Thursday, January 31, 2008

Are Property Taxes High in the Pittsburgh Region?

The state legislature is quite busy these days on yet another effort to try and reduce local property taxes. Everybody would like to pay less property taxes, but are local property taxes really high compared to other places?

The answer is: it depends on how you look at it.

The median property tax paid on owner-occupied houses in the Pittsburgh metro area in 2006 was $1,987. That's lower than 24 of the top 40 regions in the country, so in raw dollar terms, people here pay a below-average amount on property taxes compared to competitor regions.

However, housing values are also much lower here than in other regions -- in fact, Pittsburgh ranked 39th (i.e., next to lowest) among the top 40 regions in the median value of owner-occupied housing in 2006. By comparison, in Boston, the median property tax was $3,745, almost double what it is in Pittsburgh. But the median home value in Boston was almost quadruple the value in Pittsburgh. As a result, property taxes as a percent of home value in Boston are only half of what they are here.
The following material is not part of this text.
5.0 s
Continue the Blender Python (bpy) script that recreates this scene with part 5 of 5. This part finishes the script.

In fact, the Pittsburgh Region had the 6th highest property taxes as a percent of home value among the top 40 regions. Only Milwaukee and the metro areas in Texas (Austin, Dallas, Houston, and San Antonio) were higher.

This problem is exacerbated for people who move to Pittsburgh from other places. They usually think property taxes are extremely high here because they are able to buy a bigger, better house here than they had elsewhere and that results in much higher property taxes.
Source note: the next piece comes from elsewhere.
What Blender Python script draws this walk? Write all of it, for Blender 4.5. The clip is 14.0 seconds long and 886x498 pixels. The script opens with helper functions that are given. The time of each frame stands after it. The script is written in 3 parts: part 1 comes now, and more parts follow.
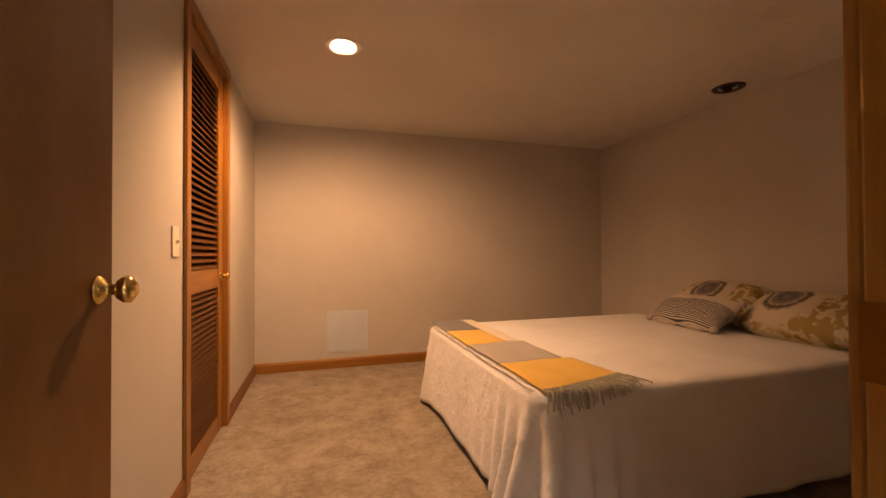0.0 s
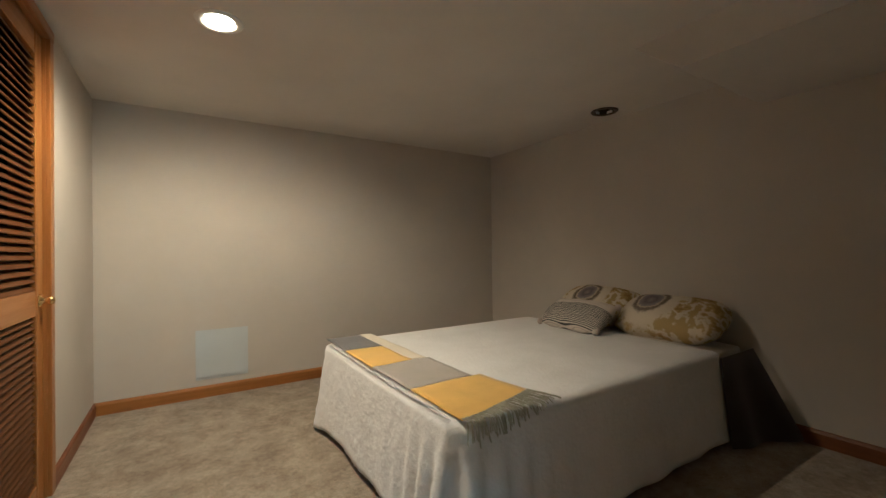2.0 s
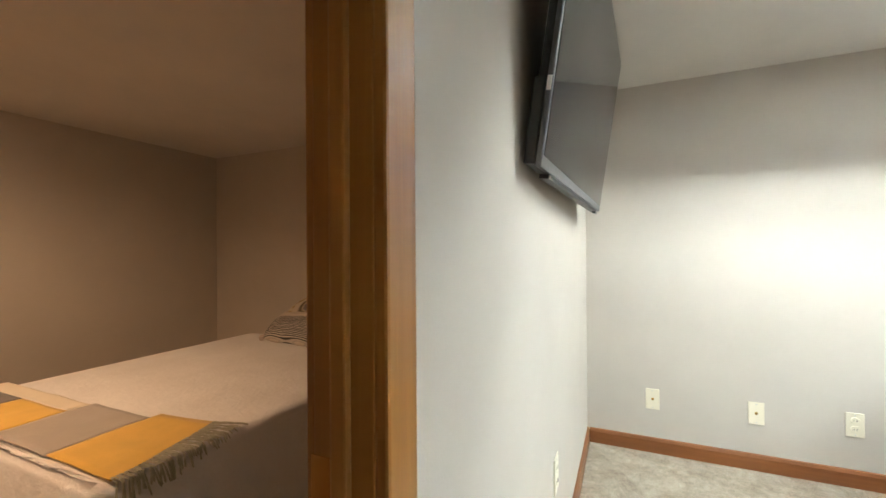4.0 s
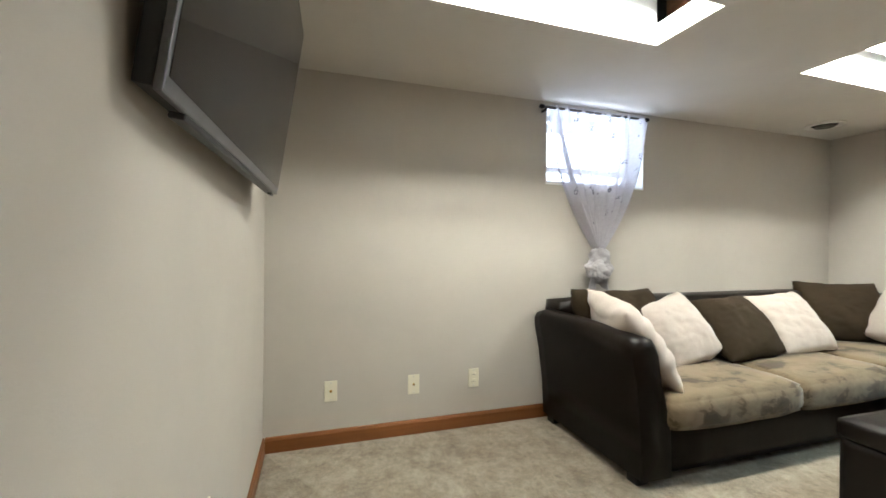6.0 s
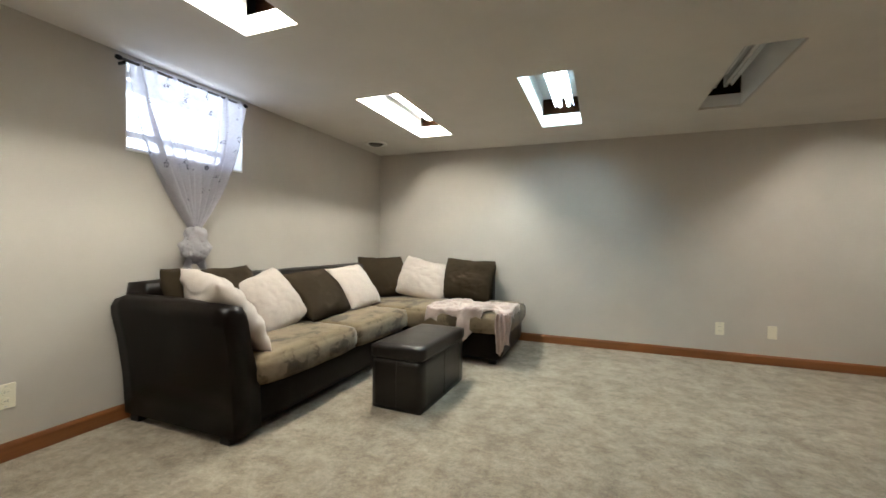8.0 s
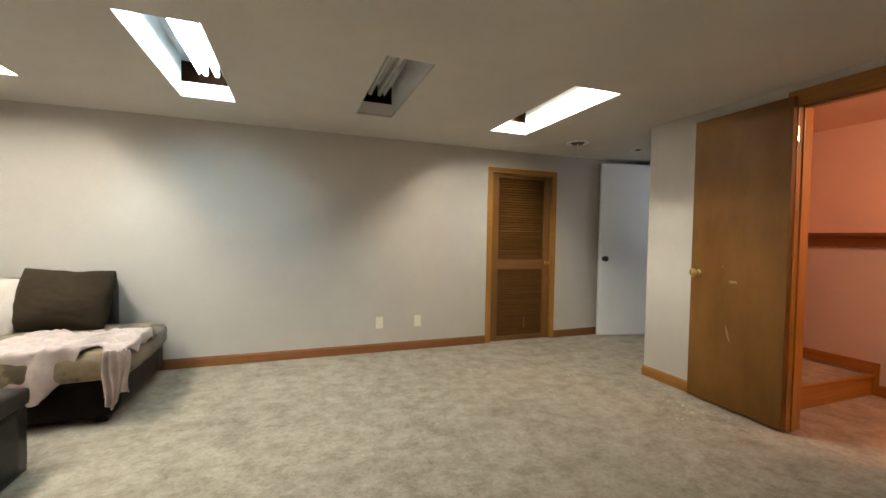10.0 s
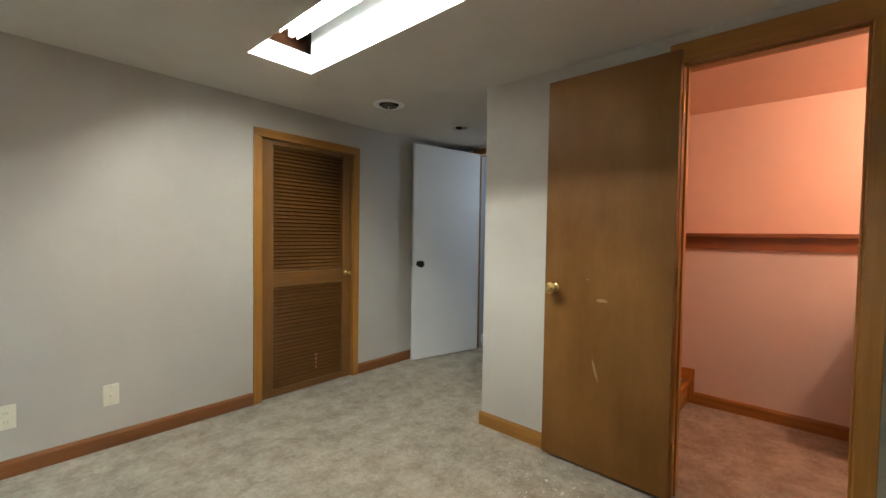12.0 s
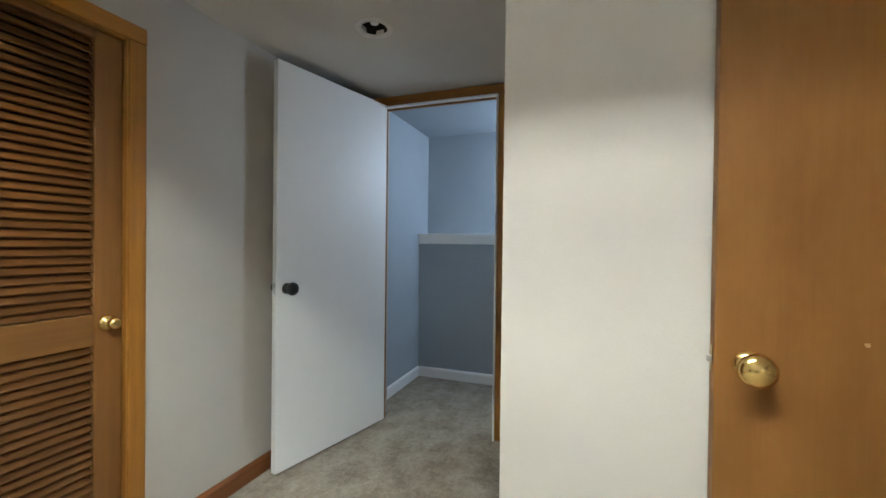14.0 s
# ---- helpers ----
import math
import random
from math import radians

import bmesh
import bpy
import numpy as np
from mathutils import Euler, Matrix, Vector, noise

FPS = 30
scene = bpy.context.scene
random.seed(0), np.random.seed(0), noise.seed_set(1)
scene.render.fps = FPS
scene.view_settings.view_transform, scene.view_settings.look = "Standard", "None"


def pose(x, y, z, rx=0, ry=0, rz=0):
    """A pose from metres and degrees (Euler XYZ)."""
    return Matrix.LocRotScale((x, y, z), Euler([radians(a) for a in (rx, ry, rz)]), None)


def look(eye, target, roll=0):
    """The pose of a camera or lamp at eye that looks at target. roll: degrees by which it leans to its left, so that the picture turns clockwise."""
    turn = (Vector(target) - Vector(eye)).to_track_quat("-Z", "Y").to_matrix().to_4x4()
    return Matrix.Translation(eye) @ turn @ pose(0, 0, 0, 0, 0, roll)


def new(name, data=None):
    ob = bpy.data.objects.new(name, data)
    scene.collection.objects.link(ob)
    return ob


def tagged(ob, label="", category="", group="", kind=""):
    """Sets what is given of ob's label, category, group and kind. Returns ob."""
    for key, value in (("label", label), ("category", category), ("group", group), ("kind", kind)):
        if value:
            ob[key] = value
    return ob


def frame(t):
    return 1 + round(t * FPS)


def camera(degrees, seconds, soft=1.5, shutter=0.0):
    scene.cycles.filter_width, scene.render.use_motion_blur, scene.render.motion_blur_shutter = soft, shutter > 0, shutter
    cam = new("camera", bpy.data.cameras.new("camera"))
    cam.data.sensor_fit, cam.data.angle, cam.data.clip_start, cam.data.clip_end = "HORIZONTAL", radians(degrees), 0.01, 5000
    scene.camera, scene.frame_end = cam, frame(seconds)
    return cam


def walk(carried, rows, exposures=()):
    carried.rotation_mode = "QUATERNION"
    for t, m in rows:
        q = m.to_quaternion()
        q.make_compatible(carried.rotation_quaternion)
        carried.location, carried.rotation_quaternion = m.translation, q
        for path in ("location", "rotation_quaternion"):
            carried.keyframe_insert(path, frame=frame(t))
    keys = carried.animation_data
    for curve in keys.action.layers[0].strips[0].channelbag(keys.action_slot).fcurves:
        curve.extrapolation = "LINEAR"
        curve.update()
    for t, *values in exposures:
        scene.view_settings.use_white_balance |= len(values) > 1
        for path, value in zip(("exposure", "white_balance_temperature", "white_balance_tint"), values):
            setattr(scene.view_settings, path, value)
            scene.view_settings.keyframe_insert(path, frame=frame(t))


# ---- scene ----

Let's take Boston again as an example. A home of median value there is $404,000. If a person who owned a $400,000 home in the Boston region moved to the Pittsburgh area and bought a home of median value here, they would only pay $111,000 for it, and they would probably only pay half as much in property taxes on it as they paid on their house in Boston. But it's more likely that they'll use the proceeds on the sale of their Boston home to buy a $400,000 home here. They'll get a lot more house than they had in Boston, but they'll also probably pay twice as much in property taxes as a result.

However, the fact that property taxes are high in comparison to home value doesn't tell you whether people can afford them or not. A better measure of affordability is how property taxes compare to income. If you compare the median property tax paid in each region to the median income of homeowners, the Pittsburgh Region is much closer to average -- we rank 17th among the top 40 regions on that measure. That's still a little high, but much closer to the average among other regions.

Why do we look so much better when you compare property taxes to income rather than home value? Because homes here are so much more affordable than in other regions. The median-priced home here is only about double the median income, whereas in most other regions, the median-priced home costs 4 times the median income. In Los Angeles and San Francisco, the median-priced home is over 7 times the median income.

The bottom line is that property taxes are somewhat less affordable in the Pittsburgh Region than in other places, but the housing here is dramatically more affordable. Although nobody likes paying the tax man more than they have to, it's no fun paying the mortgage company more either. It's likely that if you added mortgage costs and property taxes together, you'd find that the total cost of a home of equivalent quality is still much cheaper here than in most other regions. And that's a powerful economic advantage for the Pittsburgh Region.


Anonymous JBrelsford said...

I would rather pay my mortgage company more money. By doing so I am capturing part of that payment through the reduction in principal. Payments to the "tax man" have no direct return to me. Additionally, by your logic (the combined cost of price and taxes maintains parity with other regions with lowever taxes) the tax man captures a greater percentage of the appreciation of my home here than in another region. So ask yourself the question what are we (indirectly) receiving for our higher tax burden? Is it worth it?

8:56 AM  
Anonymous Anonymous said...

I think the question is how total governmental spending, including schools, per household compares to other regions. If the spending is essentially the same then the tax rate will be higher only because the value of homes is lower than average.

2:37 PM  
Blogger Harold D. Miller said...

Total local government spending is actually below average on a per capita basis. See my post from last September:

2:45 PM  
Anonymous Anonymous said...

when you take the property taxes in pitsburgh w/ the 3% wage tax, the city is way higher than other cities. where does all the money go?